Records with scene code
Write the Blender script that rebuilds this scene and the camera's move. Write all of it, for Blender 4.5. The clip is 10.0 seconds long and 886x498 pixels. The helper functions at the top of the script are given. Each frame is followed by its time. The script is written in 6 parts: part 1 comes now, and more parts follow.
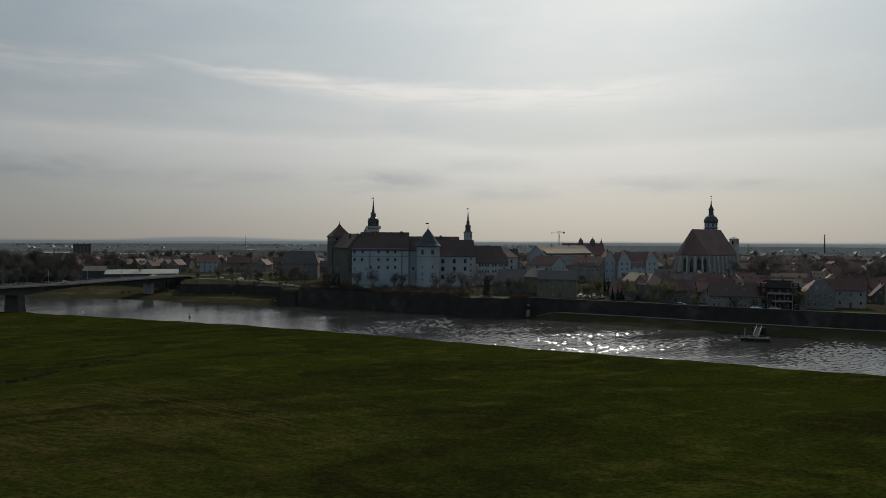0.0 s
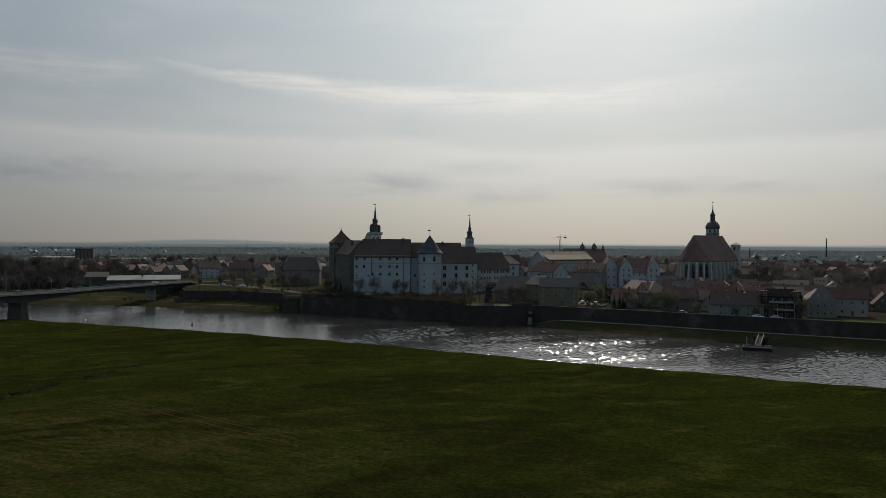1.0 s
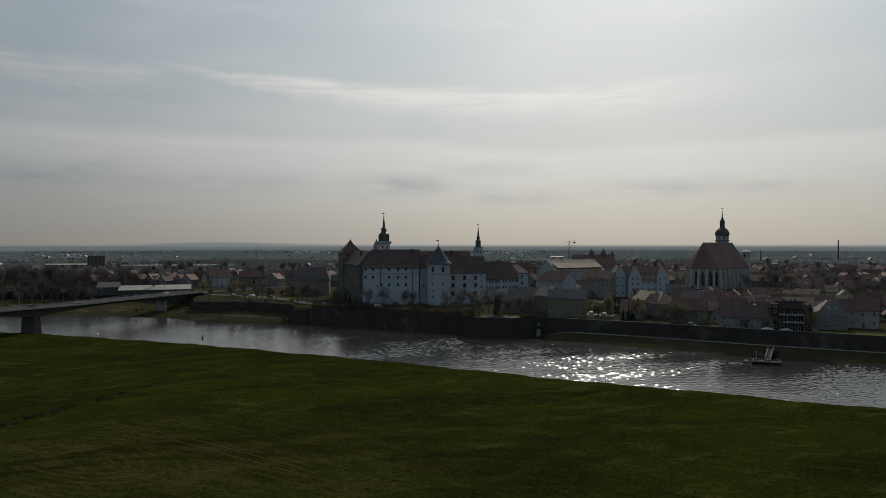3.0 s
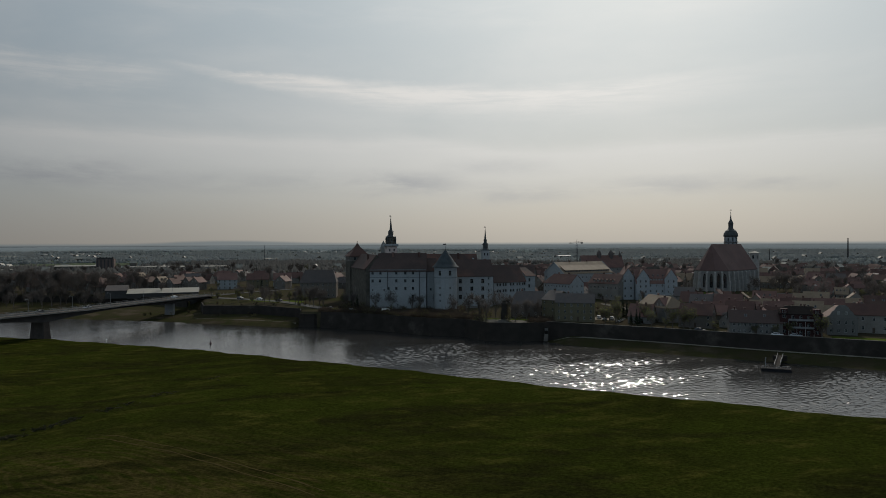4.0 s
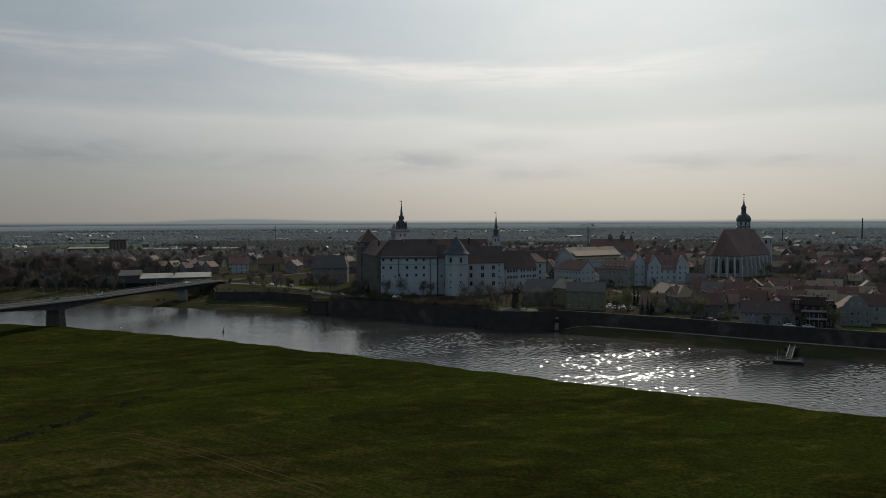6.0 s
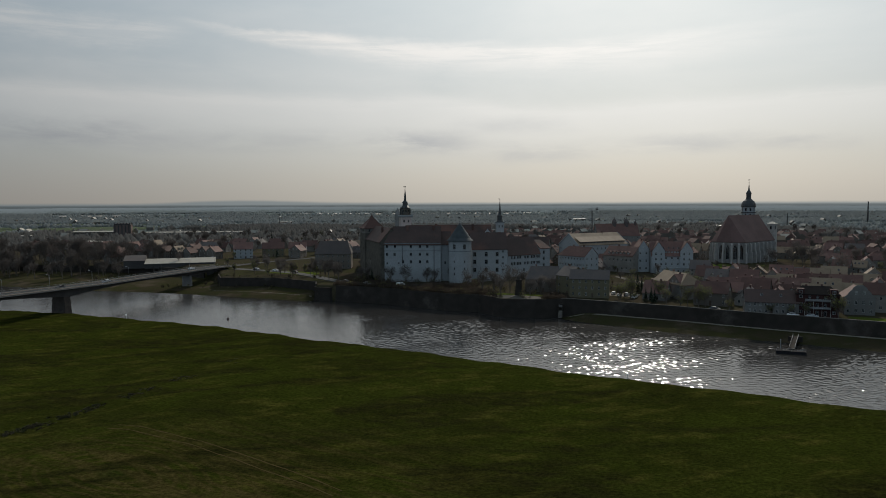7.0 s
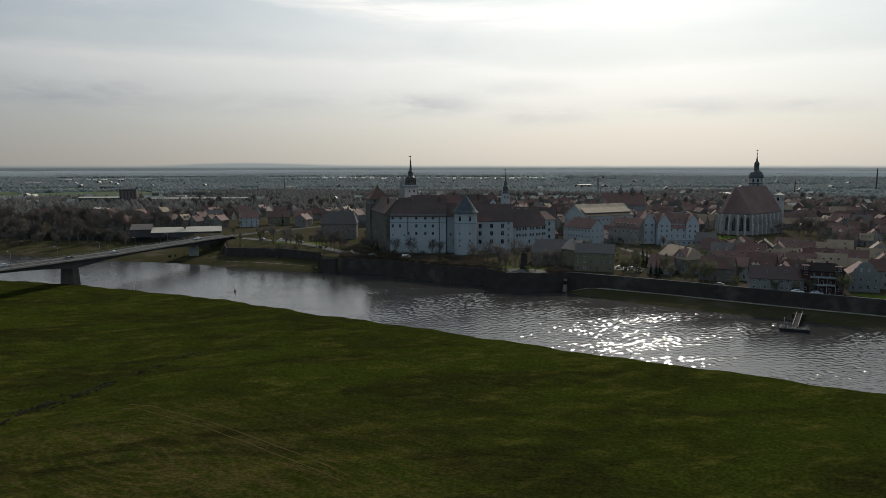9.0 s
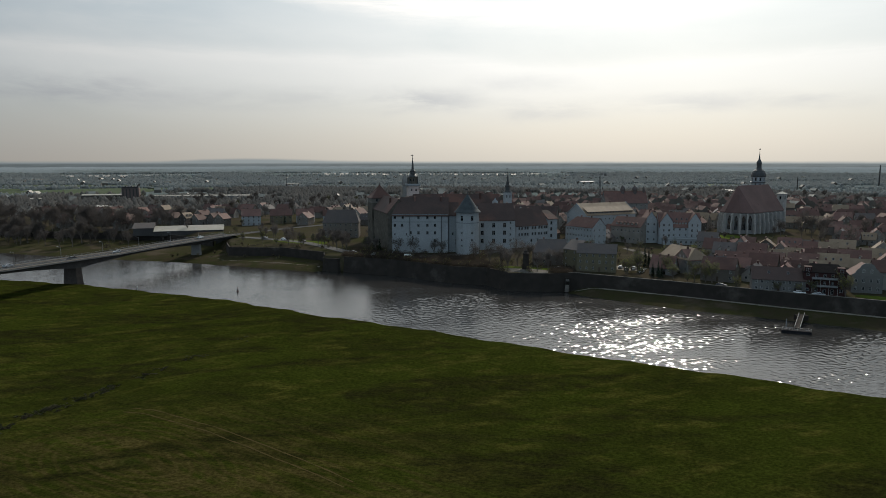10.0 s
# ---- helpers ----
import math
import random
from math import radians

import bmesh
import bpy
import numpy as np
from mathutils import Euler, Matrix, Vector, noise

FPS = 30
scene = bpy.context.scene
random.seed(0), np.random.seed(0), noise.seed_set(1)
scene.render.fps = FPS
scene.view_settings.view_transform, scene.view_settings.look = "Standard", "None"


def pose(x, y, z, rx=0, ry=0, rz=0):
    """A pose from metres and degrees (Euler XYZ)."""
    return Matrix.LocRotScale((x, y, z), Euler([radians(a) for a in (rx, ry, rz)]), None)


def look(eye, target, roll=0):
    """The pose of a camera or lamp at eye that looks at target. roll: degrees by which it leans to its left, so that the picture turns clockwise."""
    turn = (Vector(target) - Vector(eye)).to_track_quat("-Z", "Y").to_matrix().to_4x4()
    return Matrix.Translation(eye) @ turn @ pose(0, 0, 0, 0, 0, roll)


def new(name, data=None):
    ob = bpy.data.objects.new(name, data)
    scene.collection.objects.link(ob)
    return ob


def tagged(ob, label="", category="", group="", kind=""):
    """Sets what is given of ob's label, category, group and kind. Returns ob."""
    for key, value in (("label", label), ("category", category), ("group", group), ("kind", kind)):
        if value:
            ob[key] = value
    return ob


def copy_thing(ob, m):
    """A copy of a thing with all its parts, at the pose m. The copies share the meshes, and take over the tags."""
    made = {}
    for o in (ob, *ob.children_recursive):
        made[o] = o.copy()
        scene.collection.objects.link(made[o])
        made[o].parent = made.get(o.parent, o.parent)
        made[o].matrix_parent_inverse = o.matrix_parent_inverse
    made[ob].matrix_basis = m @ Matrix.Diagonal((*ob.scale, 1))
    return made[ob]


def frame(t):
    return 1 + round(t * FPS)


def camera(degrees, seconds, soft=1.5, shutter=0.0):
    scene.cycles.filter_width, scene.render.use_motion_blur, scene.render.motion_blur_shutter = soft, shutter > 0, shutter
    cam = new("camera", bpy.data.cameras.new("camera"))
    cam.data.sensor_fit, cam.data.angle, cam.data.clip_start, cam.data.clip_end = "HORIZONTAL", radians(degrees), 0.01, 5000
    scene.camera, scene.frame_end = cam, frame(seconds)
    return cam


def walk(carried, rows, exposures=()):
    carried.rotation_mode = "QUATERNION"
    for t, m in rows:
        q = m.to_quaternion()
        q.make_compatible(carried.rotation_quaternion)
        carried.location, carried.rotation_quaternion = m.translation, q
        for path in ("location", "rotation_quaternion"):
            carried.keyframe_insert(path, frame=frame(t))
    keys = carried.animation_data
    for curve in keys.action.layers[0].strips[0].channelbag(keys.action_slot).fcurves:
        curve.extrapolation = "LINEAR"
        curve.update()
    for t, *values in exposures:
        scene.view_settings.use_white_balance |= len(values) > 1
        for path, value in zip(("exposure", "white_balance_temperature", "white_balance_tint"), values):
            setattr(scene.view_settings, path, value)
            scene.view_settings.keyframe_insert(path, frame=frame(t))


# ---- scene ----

...

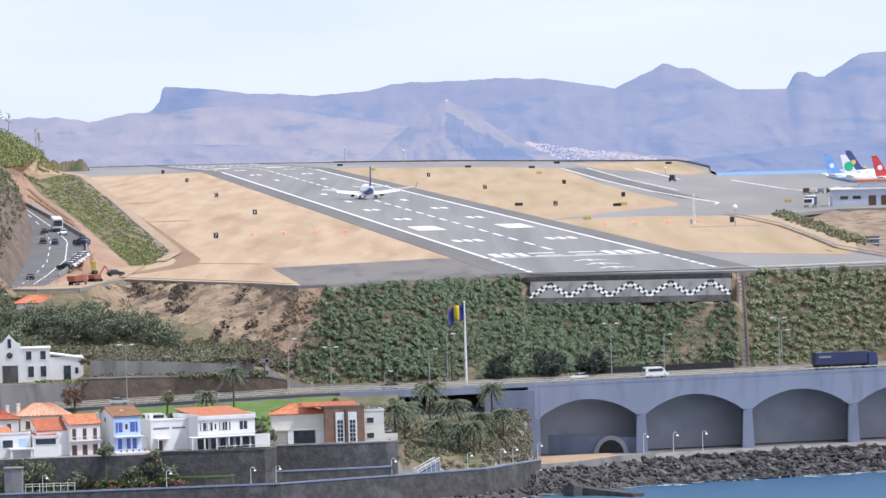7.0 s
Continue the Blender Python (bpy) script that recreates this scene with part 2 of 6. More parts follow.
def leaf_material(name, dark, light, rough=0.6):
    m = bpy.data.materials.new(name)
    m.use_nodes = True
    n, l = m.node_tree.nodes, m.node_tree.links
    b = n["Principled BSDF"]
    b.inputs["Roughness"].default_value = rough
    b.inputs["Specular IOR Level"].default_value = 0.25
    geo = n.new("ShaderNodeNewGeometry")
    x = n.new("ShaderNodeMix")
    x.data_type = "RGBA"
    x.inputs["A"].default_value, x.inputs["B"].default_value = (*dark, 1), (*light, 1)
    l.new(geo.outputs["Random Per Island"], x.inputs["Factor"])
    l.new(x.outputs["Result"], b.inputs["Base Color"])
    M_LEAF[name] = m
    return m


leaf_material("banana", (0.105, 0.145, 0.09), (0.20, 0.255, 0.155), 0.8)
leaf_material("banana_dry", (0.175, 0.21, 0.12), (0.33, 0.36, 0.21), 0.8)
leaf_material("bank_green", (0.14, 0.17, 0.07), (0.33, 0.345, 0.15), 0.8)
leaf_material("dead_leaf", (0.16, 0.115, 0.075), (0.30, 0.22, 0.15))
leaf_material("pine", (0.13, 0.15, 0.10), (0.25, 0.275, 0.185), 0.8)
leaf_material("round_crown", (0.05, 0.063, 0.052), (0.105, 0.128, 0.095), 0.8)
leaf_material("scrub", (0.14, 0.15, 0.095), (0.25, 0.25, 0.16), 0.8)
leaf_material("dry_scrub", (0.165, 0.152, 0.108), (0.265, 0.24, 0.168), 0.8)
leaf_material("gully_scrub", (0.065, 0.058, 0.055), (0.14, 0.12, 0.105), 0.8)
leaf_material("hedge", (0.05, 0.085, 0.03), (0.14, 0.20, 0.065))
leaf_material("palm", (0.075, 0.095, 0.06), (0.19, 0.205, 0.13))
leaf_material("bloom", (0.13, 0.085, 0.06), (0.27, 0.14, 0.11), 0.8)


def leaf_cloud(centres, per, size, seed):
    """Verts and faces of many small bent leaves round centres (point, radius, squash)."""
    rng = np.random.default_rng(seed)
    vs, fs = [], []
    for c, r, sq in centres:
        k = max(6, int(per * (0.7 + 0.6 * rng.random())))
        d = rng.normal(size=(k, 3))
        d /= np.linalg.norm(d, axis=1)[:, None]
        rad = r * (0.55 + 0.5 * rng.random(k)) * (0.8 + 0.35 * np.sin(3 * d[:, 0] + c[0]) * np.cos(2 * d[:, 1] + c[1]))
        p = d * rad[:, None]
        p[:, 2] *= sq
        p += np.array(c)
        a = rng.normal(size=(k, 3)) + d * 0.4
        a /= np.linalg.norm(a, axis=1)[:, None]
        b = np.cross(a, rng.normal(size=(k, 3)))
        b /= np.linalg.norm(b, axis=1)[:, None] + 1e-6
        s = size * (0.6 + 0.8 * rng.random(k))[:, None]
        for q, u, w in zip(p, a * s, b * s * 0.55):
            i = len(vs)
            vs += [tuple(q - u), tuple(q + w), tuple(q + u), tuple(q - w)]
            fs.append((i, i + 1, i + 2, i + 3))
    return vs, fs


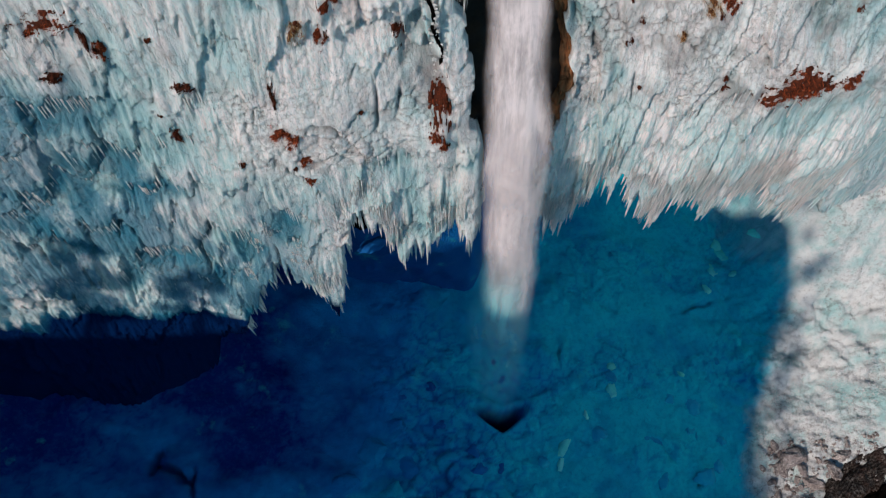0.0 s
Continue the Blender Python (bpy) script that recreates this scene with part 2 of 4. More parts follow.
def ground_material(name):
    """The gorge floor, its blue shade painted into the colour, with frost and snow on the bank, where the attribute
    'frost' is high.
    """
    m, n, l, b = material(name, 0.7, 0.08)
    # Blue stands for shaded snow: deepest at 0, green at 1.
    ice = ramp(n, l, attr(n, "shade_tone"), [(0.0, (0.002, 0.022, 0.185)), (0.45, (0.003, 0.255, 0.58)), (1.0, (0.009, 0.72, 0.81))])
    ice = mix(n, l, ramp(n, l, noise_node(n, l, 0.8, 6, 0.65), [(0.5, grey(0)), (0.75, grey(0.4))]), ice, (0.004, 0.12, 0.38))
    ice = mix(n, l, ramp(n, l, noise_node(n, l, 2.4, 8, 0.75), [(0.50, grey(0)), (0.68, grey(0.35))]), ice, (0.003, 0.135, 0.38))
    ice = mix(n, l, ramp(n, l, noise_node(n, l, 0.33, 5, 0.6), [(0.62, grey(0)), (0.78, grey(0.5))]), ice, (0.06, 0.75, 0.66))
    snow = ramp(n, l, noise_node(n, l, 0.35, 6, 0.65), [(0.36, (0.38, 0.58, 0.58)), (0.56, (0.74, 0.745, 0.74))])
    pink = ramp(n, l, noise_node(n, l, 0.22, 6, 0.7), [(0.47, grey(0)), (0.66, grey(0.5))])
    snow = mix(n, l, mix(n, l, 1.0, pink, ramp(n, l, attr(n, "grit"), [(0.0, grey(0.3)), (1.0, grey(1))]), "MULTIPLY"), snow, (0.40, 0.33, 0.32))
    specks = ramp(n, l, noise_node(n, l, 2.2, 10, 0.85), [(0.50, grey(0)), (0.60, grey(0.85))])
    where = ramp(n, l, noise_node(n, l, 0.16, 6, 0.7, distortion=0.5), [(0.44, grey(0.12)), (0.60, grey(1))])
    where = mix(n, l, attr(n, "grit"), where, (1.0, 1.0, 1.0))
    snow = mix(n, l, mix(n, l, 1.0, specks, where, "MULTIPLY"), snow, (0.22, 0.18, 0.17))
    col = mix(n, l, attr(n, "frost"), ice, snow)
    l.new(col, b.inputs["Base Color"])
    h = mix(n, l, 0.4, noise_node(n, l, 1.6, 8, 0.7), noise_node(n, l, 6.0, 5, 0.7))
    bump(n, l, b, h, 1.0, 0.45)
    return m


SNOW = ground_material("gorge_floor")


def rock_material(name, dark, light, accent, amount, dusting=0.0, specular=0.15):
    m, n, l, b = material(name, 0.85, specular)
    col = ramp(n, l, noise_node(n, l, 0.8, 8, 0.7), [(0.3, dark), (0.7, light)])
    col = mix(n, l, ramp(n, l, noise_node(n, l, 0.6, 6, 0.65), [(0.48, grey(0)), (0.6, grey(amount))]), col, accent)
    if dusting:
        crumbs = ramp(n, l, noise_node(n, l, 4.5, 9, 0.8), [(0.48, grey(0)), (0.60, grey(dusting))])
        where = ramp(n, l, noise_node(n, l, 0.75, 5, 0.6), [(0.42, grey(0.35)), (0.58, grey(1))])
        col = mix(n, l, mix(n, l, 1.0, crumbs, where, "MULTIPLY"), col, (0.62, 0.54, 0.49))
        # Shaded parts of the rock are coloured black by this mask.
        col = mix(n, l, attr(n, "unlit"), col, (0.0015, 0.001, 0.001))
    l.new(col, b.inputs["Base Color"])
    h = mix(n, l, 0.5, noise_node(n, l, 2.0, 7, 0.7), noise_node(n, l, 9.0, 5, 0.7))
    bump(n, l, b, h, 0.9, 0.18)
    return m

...

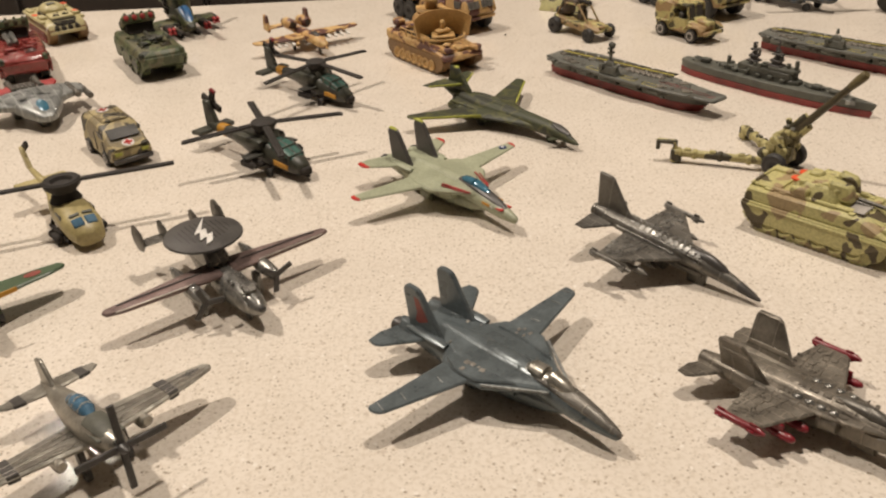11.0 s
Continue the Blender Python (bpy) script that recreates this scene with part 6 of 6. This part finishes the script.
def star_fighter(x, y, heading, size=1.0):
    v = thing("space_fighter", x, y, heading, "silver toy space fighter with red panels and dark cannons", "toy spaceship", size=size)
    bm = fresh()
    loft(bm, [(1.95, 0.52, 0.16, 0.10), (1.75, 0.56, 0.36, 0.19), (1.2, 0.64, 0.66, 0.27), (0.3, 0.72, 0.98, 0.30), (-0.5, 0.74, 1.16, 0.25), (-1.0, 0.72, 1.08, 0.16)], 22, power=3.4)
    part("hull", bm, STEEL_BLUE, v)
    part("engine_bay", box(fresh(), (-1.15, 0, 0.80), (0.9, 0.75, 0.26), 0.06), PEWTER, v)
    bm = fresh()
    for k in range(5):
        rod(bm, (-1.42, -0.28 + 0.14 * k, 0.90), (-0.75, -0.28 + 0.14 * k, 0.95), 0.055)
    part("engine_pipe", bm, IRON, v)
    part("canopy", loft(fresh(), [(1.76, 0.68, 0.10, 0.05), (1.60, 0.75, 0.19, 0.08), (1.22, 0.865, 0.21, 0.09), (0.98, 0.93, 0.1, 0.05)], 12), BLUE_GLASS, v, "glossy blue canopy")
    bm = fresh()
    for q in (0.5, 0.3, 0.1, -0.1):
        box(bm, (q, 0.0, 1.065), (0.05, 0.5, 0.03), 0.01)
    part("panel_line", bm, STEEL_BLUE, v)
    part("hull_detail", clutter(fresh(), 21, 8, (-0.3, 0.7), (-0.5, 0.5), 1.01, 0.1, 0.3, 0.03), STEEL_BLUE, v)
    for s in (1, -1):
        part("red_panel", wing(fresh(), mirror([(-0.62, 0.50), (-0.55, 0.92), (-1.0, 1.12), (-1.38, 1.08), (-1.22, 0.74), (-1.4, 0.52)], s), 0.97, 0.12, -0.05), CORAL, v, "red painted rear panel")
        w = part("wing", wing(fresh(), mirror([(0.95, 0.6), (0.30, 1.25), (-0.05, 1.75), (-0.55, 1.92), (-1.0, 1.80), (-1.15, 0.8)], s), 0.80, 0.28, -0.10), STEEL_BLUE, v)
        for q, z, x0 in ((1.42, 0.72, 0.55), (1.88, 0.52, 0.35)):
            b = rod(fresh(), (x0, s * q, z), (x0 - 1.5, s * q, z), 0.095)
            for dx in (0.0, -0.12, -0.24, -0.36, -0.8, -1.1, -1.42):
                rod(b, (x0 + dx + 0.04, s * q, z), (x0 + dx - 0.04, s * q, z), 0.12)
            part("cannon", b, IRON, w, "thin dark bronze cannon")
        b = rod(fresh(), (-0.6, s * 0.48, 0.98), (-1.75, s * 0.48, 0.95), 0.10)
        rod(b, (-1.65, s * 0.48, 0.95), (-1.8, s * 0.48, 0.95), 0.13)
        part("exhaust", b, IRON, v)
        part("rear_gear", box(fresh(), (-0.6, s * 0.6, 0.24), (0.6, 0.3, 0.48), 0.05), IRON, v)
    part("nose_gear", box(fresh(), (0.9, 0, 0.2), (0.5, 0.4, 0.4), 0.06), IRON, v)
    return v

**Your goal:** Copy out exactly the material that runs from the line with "Write the Blender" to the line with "from math import radians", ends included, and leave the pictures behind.

**Result below:**
Write the Blender script that rebuilds this scene and the camera's move. Write all of it, for Blender 4.5. The clip is 10.0 seconds long and 886x498 pixels. The helper functions at the top of the script are given. Each frame is followed by its time. The script is written in 6 parts: part 1 comes now, and more parts follow.
0.0 s
1.0 s
3.0 s
4.0 s
6.0 s
7.0 s
9.0 s
10.0 s
# ---- helpers ----
import math
import random
from math import radians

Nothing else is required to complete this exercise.